--- DATASET EXTRACT ---

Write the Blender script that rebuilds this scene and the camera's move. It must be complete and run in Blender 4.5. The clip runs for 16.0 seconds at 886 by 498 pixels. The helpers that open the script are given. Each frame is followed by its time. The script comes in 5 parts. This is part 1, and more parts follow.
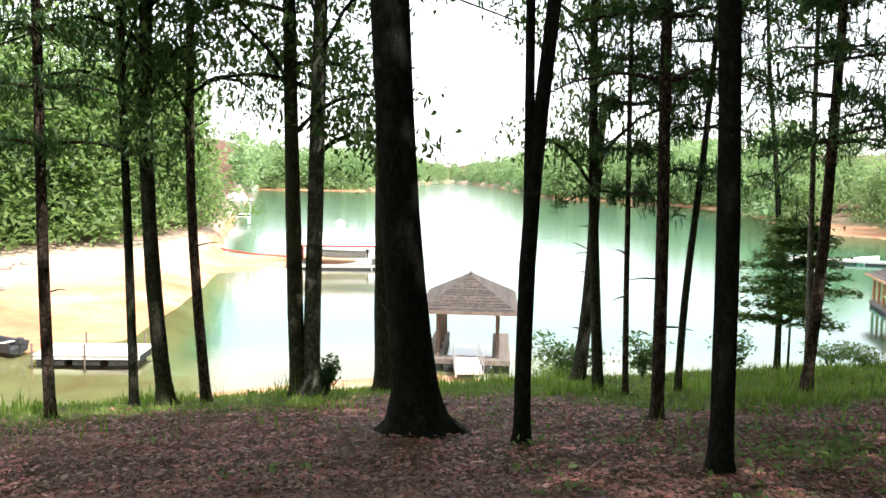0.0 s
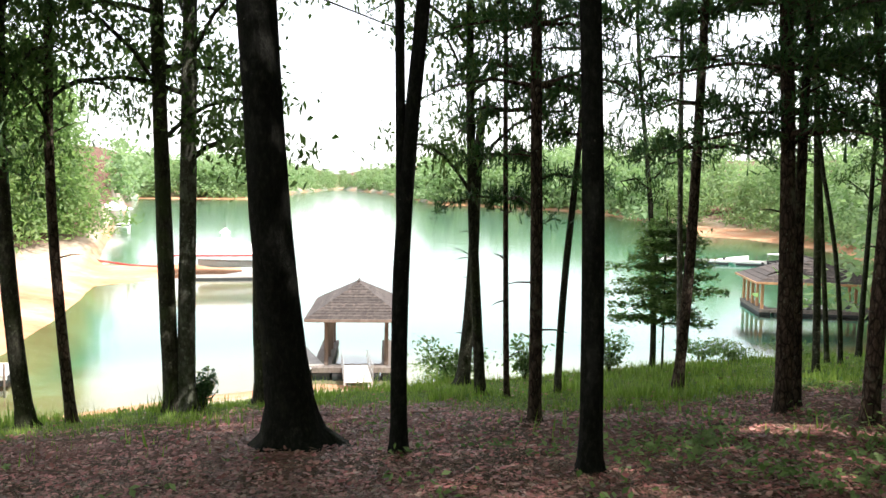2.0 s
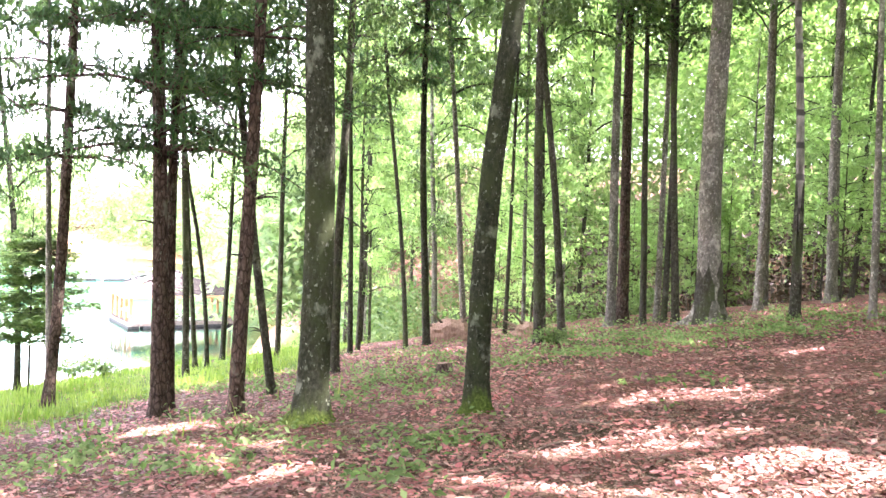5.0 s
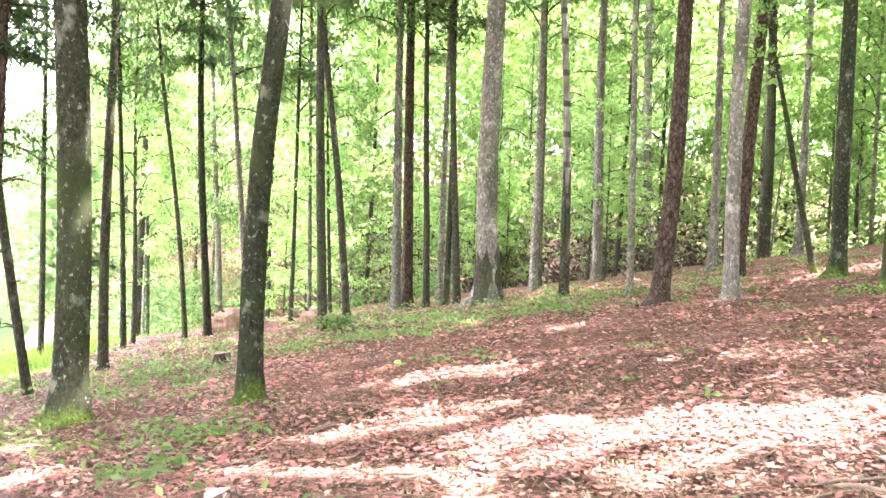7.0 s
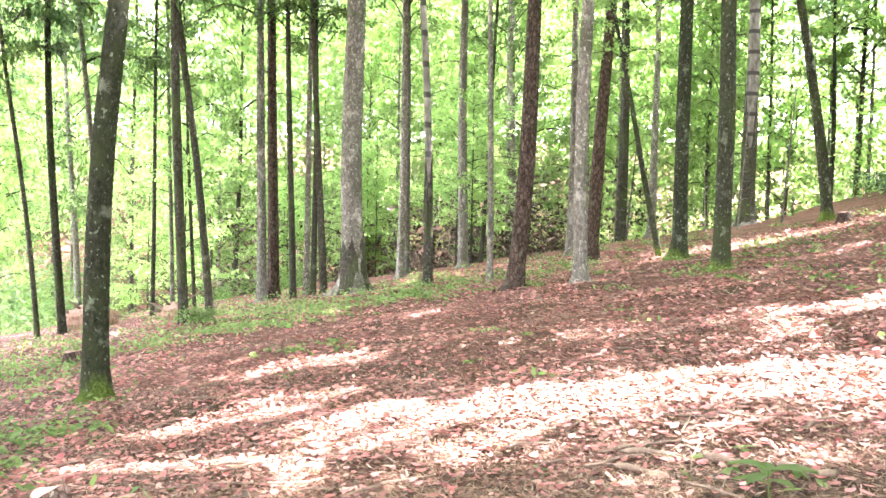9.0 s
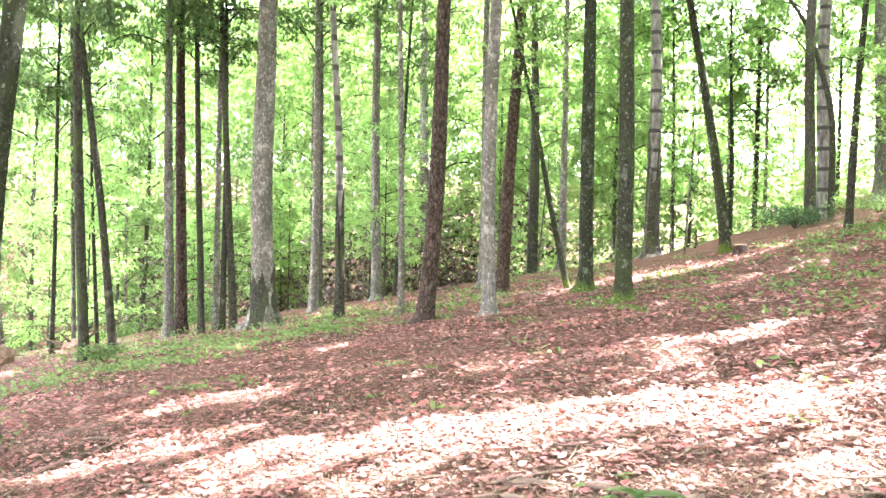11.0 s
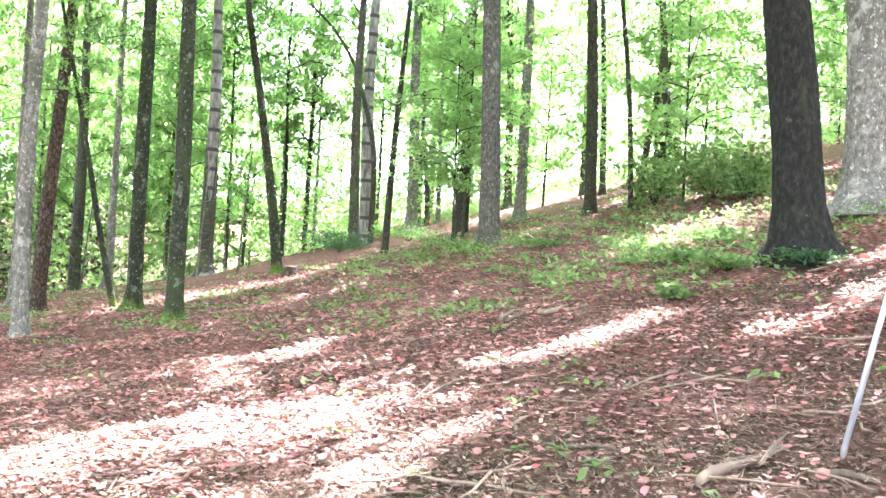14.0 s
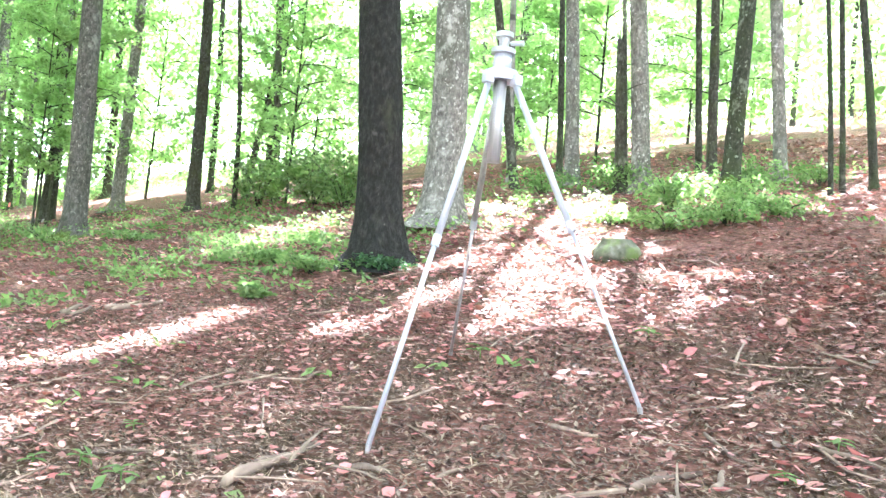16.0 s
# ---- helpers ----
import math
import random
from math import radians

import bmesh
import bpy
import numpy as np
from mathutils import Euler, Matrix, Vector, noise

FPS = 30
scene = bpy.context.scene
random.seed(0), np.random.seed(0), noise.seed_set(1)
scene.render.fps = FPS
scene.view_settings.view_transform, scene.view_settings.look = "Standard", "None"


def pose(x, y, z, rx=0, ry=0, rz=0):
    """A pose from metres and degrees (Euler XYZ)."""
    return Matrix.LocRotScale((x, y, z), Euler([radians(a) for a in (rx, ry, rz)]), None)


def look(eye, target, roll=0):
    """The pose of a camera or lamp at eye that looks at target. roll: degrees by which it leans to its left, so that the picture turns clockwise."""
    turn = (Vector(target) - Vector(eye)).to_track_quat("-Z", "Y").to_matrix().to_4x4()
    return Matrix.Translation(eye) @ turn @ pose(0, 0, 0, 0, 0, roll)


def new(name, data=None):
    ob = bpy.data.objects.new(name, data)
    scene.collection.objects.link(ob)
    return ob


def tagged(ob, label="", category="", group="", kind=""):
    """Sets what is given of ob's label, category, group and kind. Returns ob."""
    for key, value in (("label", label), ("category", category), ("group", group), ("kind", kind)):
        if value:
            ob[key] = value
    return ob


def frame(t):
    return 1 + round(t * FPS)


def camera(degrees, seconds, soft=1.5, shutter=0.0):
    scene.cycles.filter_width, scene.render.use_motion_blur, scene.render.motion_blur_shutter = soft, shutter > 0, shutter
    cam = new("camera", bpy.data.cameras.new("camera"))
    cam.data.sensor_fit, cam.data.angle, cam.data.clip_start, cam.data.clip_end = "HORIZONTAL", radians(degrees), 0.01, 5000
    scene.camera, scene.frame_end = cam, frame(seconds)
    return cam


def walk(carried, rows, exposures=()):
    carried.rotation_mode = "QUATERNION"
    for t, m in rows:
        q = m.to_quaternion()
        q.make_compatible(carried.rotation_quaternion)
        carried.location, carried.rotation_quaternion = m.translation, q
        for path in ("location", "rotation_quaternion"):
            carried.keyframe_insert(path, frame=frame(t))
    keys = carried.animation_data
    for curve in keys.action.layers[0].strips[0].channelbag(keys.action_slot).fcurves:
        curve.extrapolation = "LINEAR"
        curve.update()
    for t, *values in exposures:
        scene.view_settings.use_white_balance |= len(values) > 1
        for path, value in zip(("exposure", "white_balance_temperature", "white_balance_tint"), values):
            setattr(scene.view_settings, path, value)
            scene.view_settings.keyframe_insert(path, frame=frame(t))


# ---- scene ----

---

Write out nothing but the lines from the start of the data through the line with "scene.render.fps = FPS". Leave out the pictures.

SOLUTION TO THIS EXERCISE ::
Write the Blender script that rebuilds this scene and the camera's move. It must be complete and run in Blender 4.5. The clip runs for 16.0 seconds at 886 by 498 pixels. The helpers that open the script are given. Each frame is followed by its time. The script comes in 5 parts. This is part 1, and more parts follow.
0.0 s
2.0 s
5.0 s
7.0 s
9.0 s
11.0 s
14.0 s
16.0 s
# ---- helpers ----
import math
import random
from math import radians

import bmesh
import bpy
import numpy as np
from mathutils import Euler, Matrix, Vector, noise

FPS = 30
scene = bpy.context.scene
random.seed(0), np.random.seed(0), noise.seed_set(1)
scene.render.fps = FPS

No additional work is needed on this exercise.